Comprised of up to 99.8 % air, aerogel is the lightest solid in the world. The material exhibits extremely low heat conductivity which exceeds other insulations many times over. This is why NASA has already been using aerogel for aerospace projects for many years. Outlast Technologies GmbH, Heidenheim/Germany, has developed an innovative process for permanently adhering large amounts of aerogel to different media, like nonwovens, felt and composites materials. Their original properties are retained throughout, so they can easily be further processed using conventional production methods. What is special here, is that the fabrics sold under the Aersulate name are only 1-3mm thick and achieve very high insulation values which are largely retained even under pressure and in moist conditions. Despite their high performance, they are still soft and can be used for shoes, clothing and work safety products, as well as for sleeping bags and technical applications. A patent for the process developed by Outlast has already been filed.
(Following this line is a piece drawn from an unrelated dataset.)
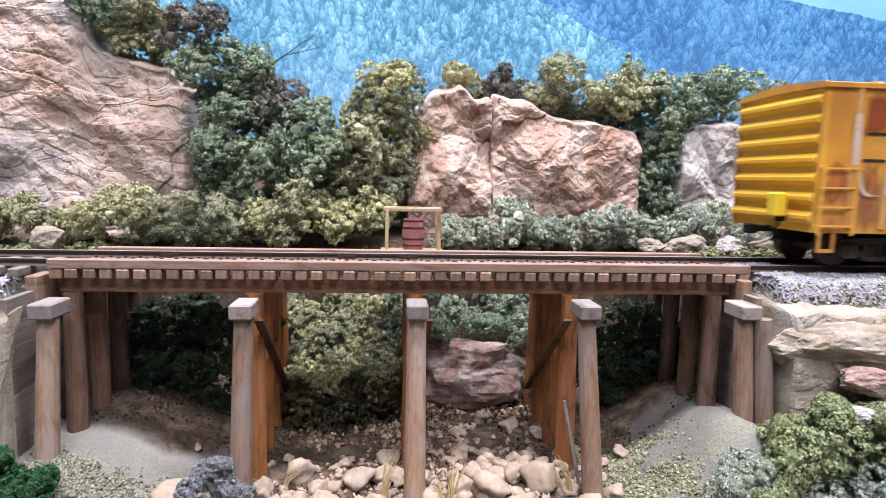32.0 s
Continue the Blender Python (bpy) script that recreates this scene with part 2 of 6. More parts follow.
def foliage(name, dark, light, spread=0.3, fine=34):
    """Ground foam: granules of several tones; bushes differ from one another in tone."""
    k = Nodes(name)
    geo = k.t.nodes.new("ShaderNodeNewGeometry").outputs["Random Per Island"]
    n = k.noise(k.coords(), 4.0, 3, 0.6)
    grit = k.noise(k.coords(), fine, 4, 0.75)
    f = k.math("ADD", k.math("ADD", k.math("MULTIPLY", geo, 0.44), k.math("MULTIPLY", n, 0.36)), k.math("MULTIPLY", grit, 0.40))
    col = k.ramp(f, [(0.36, mixed(dark, (0, 0, 0), 0.35)), (0.60, mixed(dark, light, 0.45)), (0.84, light)])
    tone = k.ramp(k.random(), [(0.0, (1 - spread, 1 - spread * 0.85, 1 - spread * 0.6)), (1.0, (1 + spread, 1 + spread * 0.85, 1 + spread * 0.5))])
    col = k.mix(1.0, col, tone, "MULTIPLY")
    k.bump(grit, 1.0, 0.0011)
    return k.finish(col, 0.95, spec=0.06)


def plain(name, colour, rough=0.6, metal=0.0, spec=0.4, vary=0.2, scale=300):
    k = Nodes(name)
    n = k.noise(k.coords(), scale, 4)
    col = k.ramp(n, [(0.3, mixed(colour, (0, 0, 0), vary)), (0.7, tuple(min(0.9, x * (1 + 0.6 * vary)) for x in colour))])
    return k.finish(col, rough, metal, spec)

# ---- the setting: room, benchwork ground, backdrop ----
def smooth(a, b, x):
    t = min(1.0, max(0.0, (x - a) / (b - a)))
    return t * t * (3 - 2 * t)


def fbm(x, y, z, s, o=4):
    return noise.fractal(Vector((x * s, y * s, z * s)), 0.9, 2.0, o)


def ground_z(x, y):
    """Height of the scenery shell: a dry creek between two banks under the trestle."""
    bed = -57.0 + 3.0 * smooth(-30, 20, y) + 1.2 * fbm(x, y, 0, 0.04)
    left, right = smooth(-38, -74, x), smooth(62, 92, x)
    z = bed + 13.0 * left + 14.5 * right
    z += 7.0 * math.exp(-((x - 86) / 12) ** 2 - ((y + 25) / 12) ** 2)
    # bulkheads at both ends hold the roadbed
    wl = smooth(-87.5, -90.5, x + 0.5 * fbm(0, y, 3, 0.2)) * smooth(-46, -36, y)
    wr = smooth(99.5, 103.0, x)
    z = z * (1 - wl) + wl * (-5.2 + 0.4 * fbm(x, y, 0, 0.25))
    front = smooth(-31, -19.5, y + 2.5 * fbm(x, 0, 4, 0.08))
    z = z * (1 - wr * front) + wr * front * (-5.6 + 3.3 * smooth(-25, -17, y) + 0.4 * fbm(x, y, 0, 0.25))
    z += wr * (1 - front) * 3.0
    # back bank up to track level
    back = smooth(50, 64, y + 4 * fbm(x, y, 5, 0.03))
    z = z * (1 - back) + back * (-3.5 + 0.10 * max(0.0, y - 58) + 0.45 * max(0.0, y - 100) + 1.5 * fbm(x, y, 9, 0.05))
    # benchwork edge before the camera
    z -= 10 * smooth(-60, -110, y) + 12 * smooth(-33, -43, y) * smooth(84, 100, x) + 5 * smooth(-36, -46, y) * smooth(-64, -76, x)
    return z + 0.5 * fbm(x, y, 1, 0.35, 4)


ground_k = Nodes("sandy_ground")
gv = ground_k.coords()
gn1, gn2, gn3 = ground_k.noise(gv, 30, 4), ground_k.noise(gv, 220, 5, 0.7), ground_k.noise(gv, 1600, 4, 0.7)
gc = ground_k.ramp(gn1, [(0.3, (0.125, 0.12, 0.108)), (0.55, (0.17, 0.165, 0.152)), (0.75, (0.215, 0.21, 0.198))])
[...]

The consistency of aerogel can be best described as liquid dust particles which spread uncontrollably throughout a room within seconds thanks to their minimal thickness. This is why processing is a big challenge. With the Aersulate process it is possible to involve the adhering of aerogel between multiple layers of material. Depending on the area of application, nonwovens, felt and different composite materials can be used as the media.
As a silicate-based solid, aerogel is obtained from natural quartz sand, yet exhibits a density over 1,000 times lower than glass manufactured from the same raw material. The extraordinary thermo-insulating properties of the material are thanks to its extremely porous structure, which enables it to be composed of up to 99.8 % air. One liter of aerogel weighs just 50 g, just 10 g of the material has the same surface area as a soccer field, though. Thanks to these properties, Aersulate textiles exceed all other previously known insulation materials in terms of performance, despite the fact that they are only 1-3mm thick. Tests carried out by the German Institute for Textile and Fiber Research in Denkendorf (DITF) using the Alambeta method showed that the thermal resistance of an Aersulate nonwoven is more than double that of a conventional nonwoven of the same thickness. Add to this the fact that the thermo-insulating properties of Aersulate products remain high despite pressure and wetness, while they decrease enormously with other conventional materials like felt and polyurethane foam (PU) under these conditions.
Work safety and functional clothing
Thanks to the textile medium, thin Aersulate products are especially suitable for the shoe and clothing industry, as well as all areas of work safety. The user benefits from different properties, depending on the intended use. With a glove made of Aersulate just 1 mm thick, you can put your hand into boiling water without being scalded. The material’s extremely hydrophobic properties play quite literally into our hands here. In the case of knee patches on work and functional pants, as well as shoes and soles, on the other hand, the material properties also become relevant when compression occurs. This is because the thermo-insulation properties of other materials would be reduced little by little due to moisture from the outside and sweat from the inside on the one hand, and by the continual influence of body weight on the other.
In addition luggage and technical devices can also be protected from extreme temperatures and the effects of weather with Aersulate. For this purpose, corresponding cell phone or equipment pockets could be sewn into garments, for example, to maintain their battery life even at very cold outside temperatures and to safeguard the devices from overheating in case of high heat exposure.